This follow-up study investigated the year-round effects of a four-week randomized controlled trial using different types of feedback on employees’ physical activity, including a need-supportive coach intervention.
Participants (n = 227) were randomly assigned to a Minimal Intervention Group (MIG; no feedback), a Pedometer Group (PG; feedback on daily steps only), a Display Group (DG; feedback on daily steps, on daily moderate-to-vigorous physical activity [MVPA] and on total energy expenditure [EE]), or a Coaching Group (CoachG; same as DG with need supportive coaching). Daily physical activity level (PAL; Metabolic Equivalent of Task [MET]), number of daily steps, daily minutes of moderate to vigorous physical activity (MVPA), active daily EE (EE > 3 METs) and total daily EE were measured at five time points: before the start of the 4-week intervention, one week after the intervention, and 3, 6, and 12 months after the intervention.

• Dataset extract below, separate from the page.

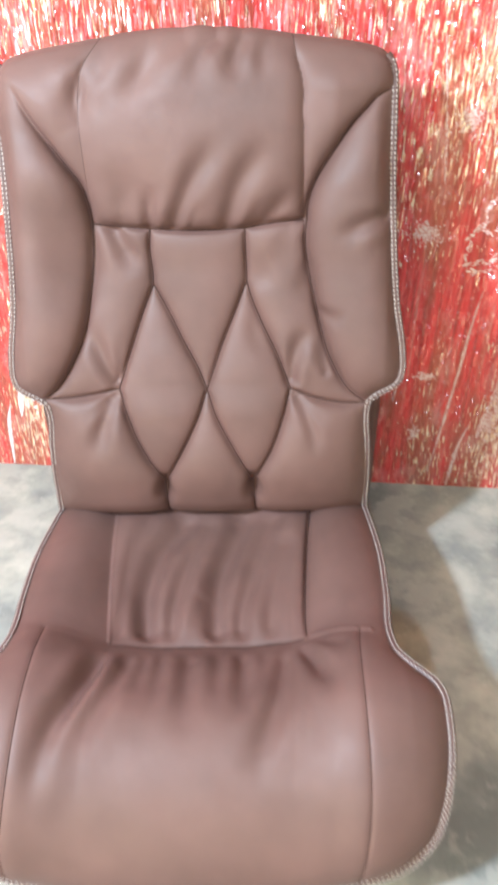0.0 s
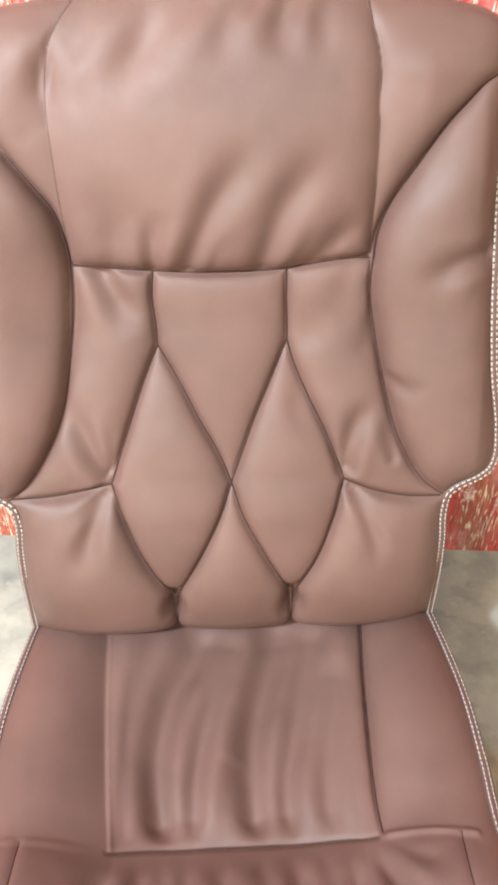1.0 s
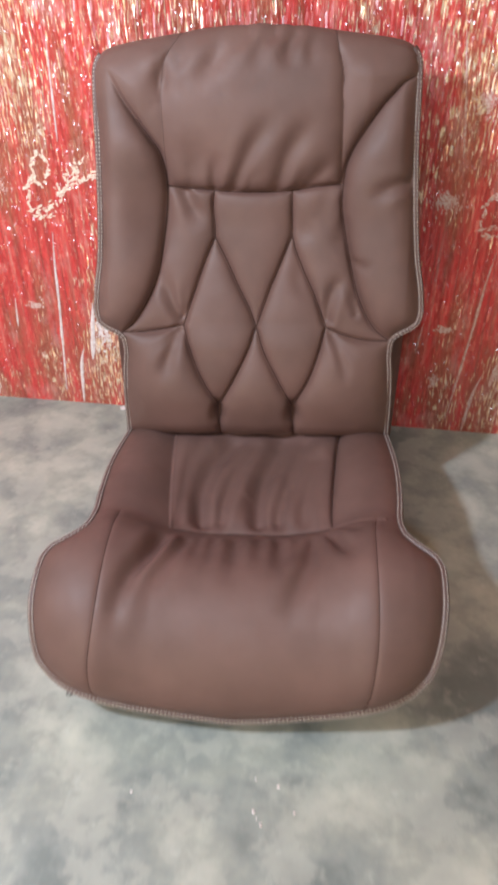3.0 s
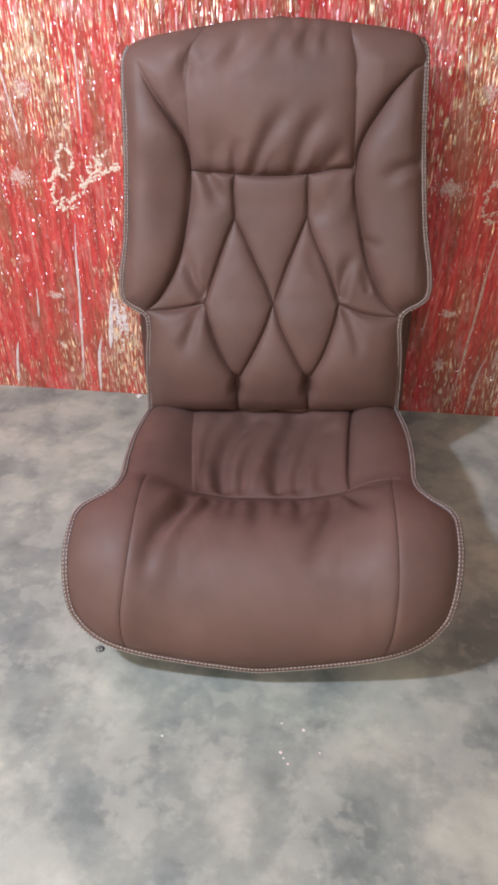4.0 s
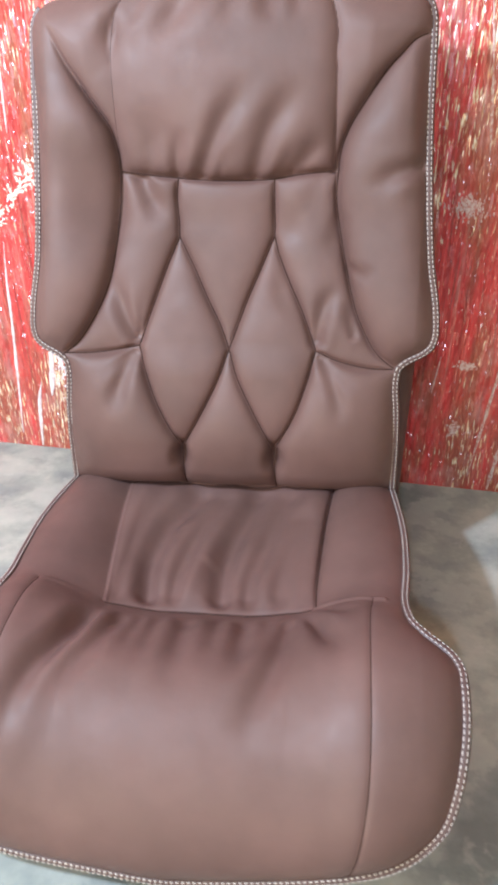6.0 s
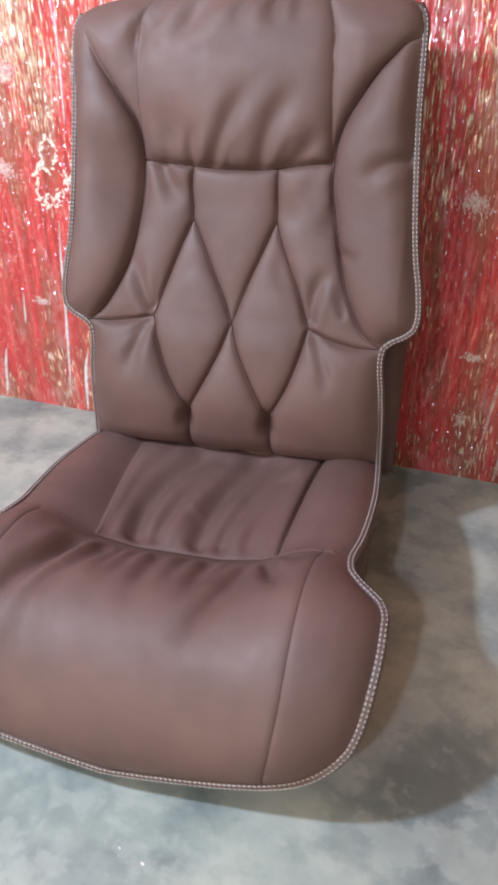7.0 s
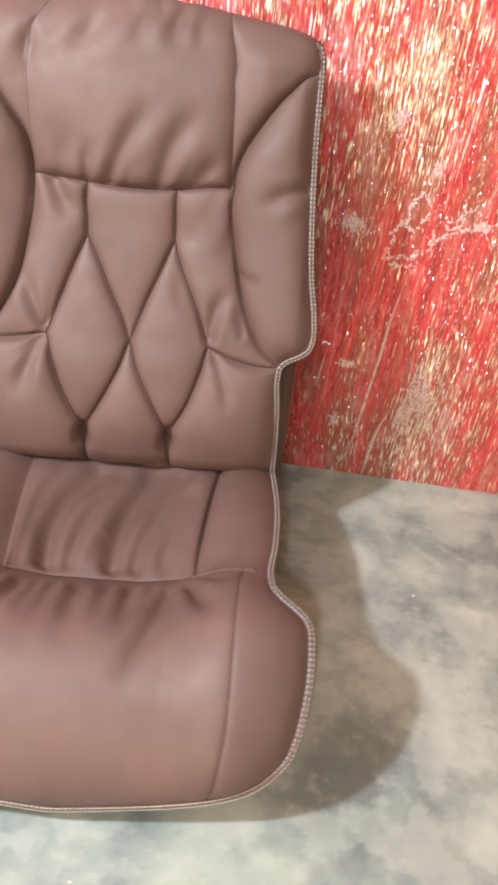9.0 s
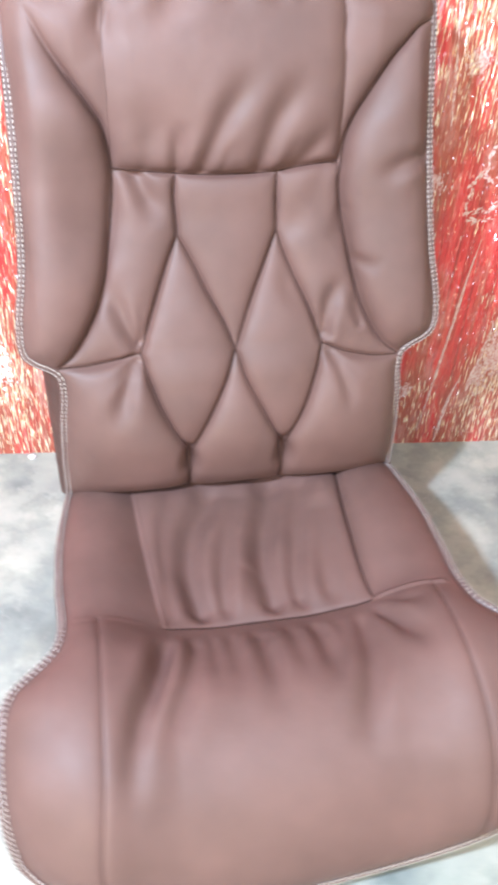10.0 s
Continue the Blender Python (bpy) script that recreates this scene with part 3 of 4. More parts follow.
back = Profile([(0.975, 0.10), (0.977, 0.2), (0.98, 0.33), (0.993, 0.42), (1.045, 0.6), (1.10, 0.79), (1.118, 0.822), (1.15, 0.835)], 1)
back_cover = Cushion(back,
                     [0.03, 0.08, 0.137, 0.20, 0.245, 0.262, 0.272, 0.284, 0.297, 0.316, 0.345, 0.407, 0.455, 0.511, 0.586, 0.66, 0.692, 0.709, 0.721, 0.731, 0.740, 0.747, 0.752],
                     [0.251, 0.249, 0.247, 0.242, 0.237, 0.238, 0.247, 0.268, 0.280, 0.2835, 0.281, 0.270, 0.265, 0.261, 0.257, 0.255, 0.253, 0.247, 0.235, 0.206, 0.155, 0.09, 0.008],
                     lambda v: -0.007 * step(v, 0.3, 0.68))

HEAD_BOTTOM = spline([(-0.144, 0.521), (-0.110, 0.517), (-0.068, 0.513), (-0.026, 0.510), (0.004, 0.5095), (0.034, 0.510), (0.060, 0.5115), (0.096, 0.517), (0.138, 0.521)])
BOTTOM = spline([(-0.26, 0.066), (0.0, 0.066), (0.26, 0.066)])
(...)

For minutes of MVPA, MIG showed higher mean change scores compared with the DG. For steps and daily minutes of MVPA, significantly lower mean change scores emerged for MIG compared with the PG. Participants of the CoachG showed significantly higher change scores in PAL, steps, minutes of MVPA, active EE, total EE compared with the MIG. As hypothesized, participants of the CoachG had significantly higher mean change scores in PAL and total EE compared with groups that only received feedback. However, no significant differences were found for steps, minutes of MVPA and active EE between CoachG and PG.
Receiving additional need-supportive coaching resulted in a higher PAL and active EE compared with measurement (display) feedback only. These findings suggest to combine feedback on physical activity with personal coaching in order to facilitate long-term behavioral change. When it comes to increasing steps, minutes of MVPA or active EE, a pedometer constitutes a sufficient tool.
Clinical Trails.gov NCT01432327. Date registered: 12 September 2011.